Sia su Internet che sui social network spesso leggiamo titoli sensazionalistici e tendenzialmente ingannevoli accompagnati da immagini che possono shockarci, attrarci o indignarci.
L’aspetto emozionale gioca un ruolo chiave quindi gli argomenti spesso riguardano temi controversi che ci spingono a clickare velocemente per approfondire l’argomento.
Clickiamo e puntualmente atterriamo su un sito che rivela tutt’altro dal titolo e immagine che hanno catturato la nostra attenzione. Cosa è successo? Siamo caduti in trappola, in quello che è noto, appunto, come Clickbait (o clickbaiting, ovvero “esca da click” o “acchiappaclick”).
Lo scopo principale del clickbait è conquistare l’attenzione di chi legge e attrarre il maggior numero di utenti: l’utente ha clickato, ha aperto un sito, l’ha visitato aumentando il numero di visitatori di quella pagina.

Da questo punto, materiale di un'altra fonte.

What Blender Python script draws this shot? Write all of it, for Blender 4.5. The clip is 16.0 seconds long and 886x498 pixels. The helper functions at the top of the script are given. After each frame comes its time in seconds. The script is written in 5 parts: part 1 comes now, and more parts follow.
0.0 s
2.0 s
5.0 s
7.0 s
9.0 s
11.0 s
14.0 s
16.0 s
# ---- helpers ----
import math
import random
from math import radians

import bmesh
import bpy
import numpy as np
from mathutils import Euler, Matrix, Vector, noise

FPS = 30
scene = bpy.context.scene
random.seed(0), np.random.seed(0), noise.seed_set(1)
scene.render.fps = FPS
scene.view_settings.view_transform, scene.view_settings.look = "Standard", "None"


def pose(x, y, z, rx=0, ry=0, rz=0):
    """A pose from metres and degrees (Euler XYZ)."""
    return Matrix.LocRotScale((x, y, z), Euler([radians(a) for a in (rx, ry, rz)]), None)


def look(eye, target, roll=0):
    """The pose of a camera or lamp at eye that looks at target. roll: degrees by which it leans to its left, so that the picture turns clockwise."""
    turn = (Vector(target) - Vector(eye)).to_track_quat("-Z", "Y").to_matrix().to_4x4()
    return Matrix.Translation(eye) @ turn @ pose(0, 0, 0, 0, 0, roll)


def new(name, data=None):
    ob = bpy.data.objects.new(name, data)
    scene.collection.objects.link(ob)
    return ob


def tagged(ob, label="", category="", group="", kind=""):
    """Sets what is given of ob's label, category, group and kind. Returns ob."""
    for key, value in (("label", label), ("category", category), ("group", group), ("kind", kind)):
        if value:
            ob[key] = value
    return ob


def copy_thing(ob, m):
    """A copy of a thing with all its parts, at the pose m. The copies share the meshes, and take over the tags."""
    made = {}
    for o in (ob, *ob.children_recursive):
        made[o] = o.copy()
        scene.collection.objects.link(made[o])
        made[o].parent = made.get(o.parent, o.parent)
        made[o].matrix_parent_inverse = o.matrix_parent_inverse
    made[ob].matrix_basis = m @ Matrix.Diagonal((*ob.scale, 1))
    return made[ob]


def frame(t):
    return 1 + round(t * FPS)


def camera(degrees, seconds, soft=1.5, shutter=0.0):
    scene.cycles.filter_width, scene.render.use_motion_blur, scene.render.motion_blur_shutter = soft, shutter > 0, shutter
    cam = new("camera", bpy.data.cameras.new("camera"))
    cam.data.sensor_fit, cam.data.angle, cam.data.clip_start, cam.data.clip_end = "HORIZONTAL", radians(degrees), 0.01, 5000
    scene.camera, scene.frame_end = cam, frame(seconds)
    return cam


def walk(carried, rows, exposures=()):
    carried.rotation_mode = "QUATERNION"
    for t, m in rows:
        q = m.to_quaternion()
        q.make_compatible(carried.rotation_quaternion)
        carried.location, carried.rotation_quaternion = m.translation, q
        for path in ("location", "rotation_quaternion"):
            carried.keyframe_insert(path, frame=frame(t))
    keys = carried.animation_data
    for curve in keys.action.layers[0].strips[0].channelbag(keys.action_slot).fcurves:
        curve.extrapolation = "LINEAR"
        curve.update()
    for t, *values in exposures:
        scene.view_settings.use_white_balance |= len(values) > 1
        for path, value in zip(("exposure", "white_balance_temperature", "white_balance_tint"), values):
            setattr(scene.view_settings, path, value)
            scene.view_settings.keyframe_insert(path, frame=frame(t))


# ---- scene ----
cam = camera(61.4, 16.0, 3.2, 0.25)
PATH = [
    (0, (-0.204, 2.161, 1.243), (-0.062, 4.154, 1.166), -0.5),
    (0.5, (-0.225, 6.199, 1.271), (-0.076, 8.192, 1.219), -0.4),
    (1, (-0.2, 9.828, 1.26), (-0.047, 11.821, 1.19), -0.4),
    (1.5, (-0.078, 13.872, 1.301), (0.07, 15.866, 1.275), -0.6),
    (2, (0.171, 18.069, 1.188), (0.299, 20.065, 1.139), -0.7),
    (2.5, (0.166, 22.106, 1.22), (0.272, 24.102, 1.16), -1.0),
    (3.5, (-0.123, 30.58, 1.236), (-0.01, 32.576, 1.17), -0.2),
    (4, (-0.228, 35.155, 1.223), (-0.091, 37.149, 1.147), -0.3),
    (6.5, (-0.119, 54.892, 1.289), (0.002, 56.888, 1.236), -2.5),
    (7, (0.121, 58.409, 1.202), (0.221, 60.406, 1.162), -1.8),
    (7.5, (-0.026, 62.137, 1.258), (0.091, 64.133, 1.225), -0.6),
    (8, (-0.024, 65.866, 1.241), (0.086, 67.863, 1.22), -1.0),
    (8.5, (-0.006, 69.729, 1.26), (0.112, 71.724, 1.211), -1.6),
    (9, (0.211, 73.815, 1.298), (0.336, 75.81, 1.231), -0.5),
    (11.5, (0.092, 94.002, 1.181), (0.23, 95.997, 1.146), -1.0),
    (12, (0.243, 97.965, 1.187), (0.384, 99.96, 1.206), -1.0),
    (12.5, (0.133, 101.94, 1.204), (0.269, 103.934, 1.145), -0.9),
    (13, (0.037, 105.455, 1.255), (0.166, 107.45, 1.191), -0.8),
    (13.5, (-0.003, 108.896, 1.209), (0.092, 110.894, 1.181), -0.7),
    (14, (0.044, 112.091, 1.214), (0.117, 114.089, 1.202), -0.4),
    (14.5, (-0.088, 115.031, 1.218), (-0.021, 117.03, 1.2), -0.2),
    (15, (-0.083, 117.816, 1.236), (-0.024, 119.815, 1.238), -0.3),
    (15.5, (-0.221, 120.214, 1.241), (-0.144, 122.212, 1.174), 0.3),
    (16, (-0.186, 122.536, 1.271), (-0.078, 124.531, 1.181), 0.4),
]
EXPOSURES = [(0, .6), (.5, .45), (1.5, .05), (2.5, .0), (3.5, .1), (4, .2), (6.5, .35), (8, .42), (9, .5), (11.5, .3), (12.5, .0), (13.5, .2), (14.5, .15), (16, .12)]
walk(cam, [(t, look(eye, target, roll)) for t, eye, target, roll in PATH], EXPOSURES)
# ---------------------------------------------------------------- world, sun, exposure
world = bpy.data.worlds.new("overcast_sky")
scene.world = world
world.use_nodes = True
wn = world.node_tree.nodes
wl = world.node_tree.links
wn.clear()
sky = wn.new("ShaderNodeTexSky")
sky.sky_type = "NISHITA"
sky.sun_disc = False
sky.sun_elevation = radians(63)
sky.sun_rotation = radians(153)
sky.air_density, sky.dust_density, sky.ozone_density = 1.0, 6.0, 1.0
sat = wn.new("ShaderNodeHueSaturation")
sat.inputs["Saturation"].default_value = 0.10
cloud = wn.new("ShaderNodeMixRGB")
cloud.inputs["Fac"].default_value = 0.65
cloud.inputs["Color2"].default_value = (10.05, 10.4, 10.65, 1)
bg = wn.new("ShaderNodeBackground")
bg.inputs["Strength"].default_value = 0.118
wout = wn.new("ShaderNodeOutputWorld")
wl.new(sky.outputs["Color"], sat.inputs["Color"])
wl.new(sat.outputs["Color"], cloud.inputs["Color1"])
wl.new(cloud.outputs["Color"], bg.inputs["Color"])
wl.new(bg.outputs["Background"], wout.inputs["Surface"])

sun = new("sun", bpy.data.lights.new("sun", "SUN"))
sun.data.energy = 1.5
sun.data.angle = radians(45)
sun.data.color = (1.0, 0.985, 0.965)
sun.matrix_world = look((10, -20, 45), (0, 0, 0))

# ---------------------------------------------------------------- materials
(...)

Gli ingredienti per un clickbait di successo dunque sono:
- titolo shock o che incuriosisce, offrendo ai lettori solo un piccolo indizio sull’informazione presentata;
- foto o video con fermo immagine che sembra essere riferita al titolo (ma spesso non lo è) oppure suscita indignazione.
Se ci fermassimo a queste azioni, potremmo in effetti affermare che ogni post, di qualsiasi sito se ben strutturato e fatto con onestà, può puntare al clickbait.

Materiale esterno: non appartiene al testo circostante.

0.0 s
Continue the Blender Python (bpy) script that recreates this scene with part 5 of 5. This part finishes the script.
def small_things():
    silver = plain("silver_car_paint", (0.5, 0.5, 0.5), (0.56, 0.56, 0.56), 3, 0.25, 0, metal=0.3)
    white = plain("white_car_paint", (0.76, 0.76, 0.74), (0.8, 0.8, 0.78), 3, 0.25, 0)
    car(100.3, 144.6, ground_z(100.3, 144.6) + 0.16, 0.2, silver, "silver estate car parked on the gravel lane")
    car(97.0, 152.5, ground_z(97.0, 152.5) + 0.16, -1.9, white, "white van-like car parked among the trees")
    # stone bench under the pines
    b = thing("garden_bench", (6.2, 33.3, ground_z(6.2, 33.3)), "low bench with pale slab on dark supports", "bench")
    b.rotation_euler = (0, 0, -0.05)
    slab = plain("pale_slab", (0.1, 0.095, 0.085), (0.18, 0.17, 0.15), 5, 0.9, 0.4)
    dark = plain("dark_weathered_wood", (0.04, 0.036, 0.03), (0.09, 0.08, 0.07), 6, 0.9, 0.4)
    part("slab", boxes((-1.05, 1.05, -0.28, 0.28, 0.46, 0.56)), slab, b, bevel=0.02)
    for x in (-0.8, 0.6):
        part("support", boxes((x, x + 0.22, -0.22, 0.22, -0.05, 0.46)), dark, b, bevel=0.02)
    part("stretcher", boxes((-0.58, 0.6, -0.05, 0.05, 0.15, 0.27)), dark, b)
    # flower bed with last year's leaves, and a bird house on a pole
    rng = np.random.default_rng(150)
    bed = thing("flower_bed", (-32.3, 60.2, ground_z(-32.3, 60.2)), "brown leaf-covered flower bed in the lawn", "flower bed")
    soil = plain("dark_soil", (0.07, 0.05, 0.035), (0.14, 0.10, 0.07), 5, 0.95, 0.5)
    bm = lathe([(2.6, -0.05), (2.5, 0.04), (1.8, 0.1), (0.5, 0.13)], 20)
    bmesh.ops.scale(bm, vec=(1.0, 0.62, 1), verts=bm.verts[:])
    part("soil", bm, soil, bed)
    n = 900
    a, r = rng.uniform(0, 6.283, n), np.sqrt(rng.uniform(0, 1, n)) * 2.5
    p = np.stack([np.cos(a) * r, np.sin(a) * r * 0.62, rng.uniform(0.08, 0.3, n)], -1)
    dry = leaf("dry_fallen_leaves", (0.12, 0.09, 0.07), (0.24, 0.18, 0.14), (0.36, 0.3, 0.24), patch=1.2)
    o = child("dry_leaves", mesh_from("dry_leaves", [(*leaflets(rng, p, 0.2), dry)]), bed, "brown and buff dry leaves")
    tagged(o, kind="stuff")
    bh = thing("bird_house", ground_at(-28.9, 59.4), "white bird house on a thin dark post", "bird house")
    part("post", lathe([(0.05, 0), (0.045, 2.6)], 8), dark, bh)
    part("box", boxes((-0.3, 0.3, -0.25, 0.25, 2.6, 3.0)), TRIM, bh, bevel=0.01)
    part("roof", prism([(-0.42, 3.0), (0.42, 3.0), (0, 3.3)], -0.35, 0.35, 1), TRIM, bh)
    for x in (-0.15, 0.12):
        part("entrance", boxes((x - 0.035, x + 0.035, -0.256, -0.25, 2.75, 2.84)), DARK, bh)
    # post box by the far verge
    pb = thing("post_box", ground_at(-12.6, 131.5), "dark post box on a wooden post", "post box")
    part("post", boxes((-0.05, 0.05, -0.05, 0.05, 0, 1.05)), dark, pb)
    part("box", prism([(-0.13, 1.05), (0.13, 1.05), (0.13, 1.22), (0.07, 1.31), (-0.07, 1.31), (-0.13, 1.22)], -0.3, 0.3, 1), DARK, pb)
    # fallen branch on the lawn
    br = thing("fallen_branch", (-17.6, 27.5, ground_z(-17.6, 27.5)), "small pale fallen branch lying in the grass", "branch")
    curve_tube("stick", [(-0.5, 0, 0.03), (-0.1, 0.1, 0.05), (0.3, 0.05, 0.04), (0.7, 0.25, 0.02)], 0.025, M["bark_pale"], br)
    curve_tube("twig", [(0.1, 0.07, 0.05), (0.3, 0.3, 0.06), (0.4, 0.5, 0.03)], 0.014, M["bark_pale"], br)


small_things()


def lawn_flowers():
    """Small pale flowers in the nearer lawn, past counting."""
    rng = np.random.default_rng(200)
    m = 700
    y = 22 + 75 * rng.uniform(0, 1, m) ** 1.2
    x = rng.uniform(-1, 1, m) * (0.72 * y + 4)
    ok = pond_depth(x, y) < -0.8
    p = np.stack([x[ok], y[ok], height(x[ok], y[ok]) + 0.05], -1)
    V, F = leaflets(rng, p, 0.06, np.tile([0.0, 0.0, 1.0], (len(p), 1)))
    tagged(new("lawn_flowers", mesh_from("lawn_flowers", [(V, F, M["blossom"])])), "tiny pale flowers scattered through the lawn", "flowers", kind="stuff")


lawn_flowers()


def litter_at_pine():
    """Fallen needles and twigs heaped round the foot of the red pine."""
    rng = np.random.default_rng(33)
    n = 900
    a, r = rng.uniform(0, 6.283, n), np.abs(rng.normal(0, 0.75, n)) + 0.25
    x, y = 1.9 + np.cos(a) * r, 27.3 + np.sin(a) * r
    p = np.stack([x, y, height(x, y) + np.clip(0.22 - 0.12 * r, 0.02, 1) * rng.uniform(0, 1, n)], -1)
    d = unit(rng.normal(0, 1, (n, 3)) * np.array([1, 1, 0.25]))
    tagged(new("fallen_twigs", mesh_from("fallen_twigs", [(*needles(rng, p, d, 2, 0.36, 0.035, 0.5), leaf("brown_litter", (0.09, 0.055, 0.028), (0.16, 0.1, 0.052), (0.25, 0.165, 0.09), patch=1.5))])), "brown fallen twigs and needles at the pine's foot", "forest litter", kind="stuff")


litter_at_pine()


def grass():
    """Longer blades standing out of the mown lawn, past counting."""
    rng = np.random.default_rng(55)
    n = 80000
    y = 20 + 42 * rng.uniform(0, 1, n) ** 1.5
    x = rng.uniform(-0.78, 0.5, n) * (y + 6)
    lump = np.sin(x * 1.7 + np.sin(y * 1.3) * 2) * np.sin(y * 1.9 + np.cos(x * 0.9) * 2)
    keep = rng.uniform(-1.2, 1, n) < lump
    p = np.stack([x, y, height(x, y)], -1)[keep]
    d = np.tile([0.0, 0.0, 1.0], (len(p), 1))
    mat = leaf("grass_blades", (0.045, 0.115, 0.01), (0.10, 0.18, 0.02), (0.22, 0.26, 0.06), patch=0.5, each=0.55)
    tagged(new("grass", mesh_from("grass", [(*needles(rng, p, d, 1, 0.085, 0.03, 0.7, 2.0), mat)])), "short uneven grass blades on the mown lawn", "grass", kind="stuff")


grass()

Il problema nasce da ciò che succede appena atterriamo sul contenuto e sui siti che invece vogliono sfruttare il nostro click.
Siamo abituati a vederlo sfruttato soprattutto nelle strategie di marketing: aumentare le visite a un sito specifico genera notorietà, ma soprattutto rendite pubblicitarie.

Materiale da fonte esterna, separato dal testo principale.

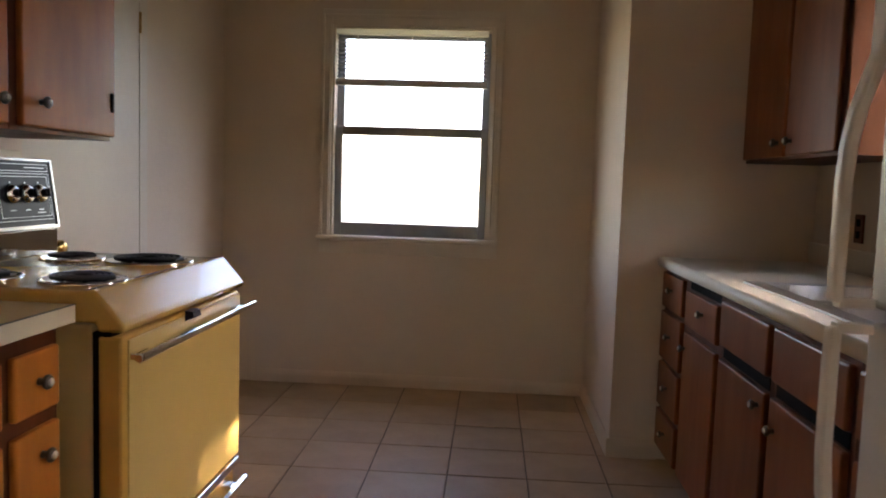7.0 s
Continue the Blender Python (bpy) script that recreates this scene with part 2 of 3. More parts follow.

Una pubblicità (il famoso banner) avrà maggiori probabilità di avere successo se presente in un sito caratterizzato da molte visite. Questo sito potrà dunque guadagnare maggiormente ospitando pubblicità.
Modi di utilizzo discutibili del clickbait
Ma ci sono altri modi, discutibili, per sfruttare questa tecnica.
Ci sono casi in cui la tecnica viene usata per mostrarci delle vere e proprie fake news, dove i nostri stessi commenti e le nostre condivisioni, effettuate senza alcuna verifica della veridicità della notizia (fact checking), ci rendono complici di una cattiva informazione. L’alto numero di interazioni, anche effettuate per dissentire, aumentano la visibilità della notizia.
Altri in cui si cerca di indurci a scaricare involontariamente software dannosi per la nostra privacy o il nostro device (ad esempio PC/tablet/smartphone).
Come avviene con altre tecniche di cybercrime in cui l’esca puó essere una email, un SMS, i Social Network, i servizi di Instant Messaging (come WhatsApp, Telegram e Messenger), finte PEC e Call Center.
In questi casi, quando apriamo un link, a prescindere dalla sua provenienza, appaiono schede e pagine inaspettate.
Sono pop-up (finestre automatiche), così invasivi da nascondere il contenuto che vorremmo vedere.
Ed eccoci impegnati a cercare di clickare e chiudere tutto ciò che ostacola la visualizzazione del contenuto che desideriamo leggere.
Oppure, ancor peggio, siamo invitati a clickare proprio su quei pop-up che a loro volta mostrano contenuti curiosi, a volte vincite straordinarie.
È attraverso queste azioni che scarichiamo contenuti o software senza accorgercene. Oppure sottoscriviamo abbonamenti o acquistiamo servizi a pagamento senza volerlo (ritrovandoci il credito residuo della SIM prosciugato o un addebito imprevisto sulla carta di credito) .
La parola d’ordine resta sempre “attenzione“: cerchiamo di approfondire le notizie, evitiamo post dove c’è troppo clamore, polemica, livore e non crediamo a vincite o promozioni imperdibili.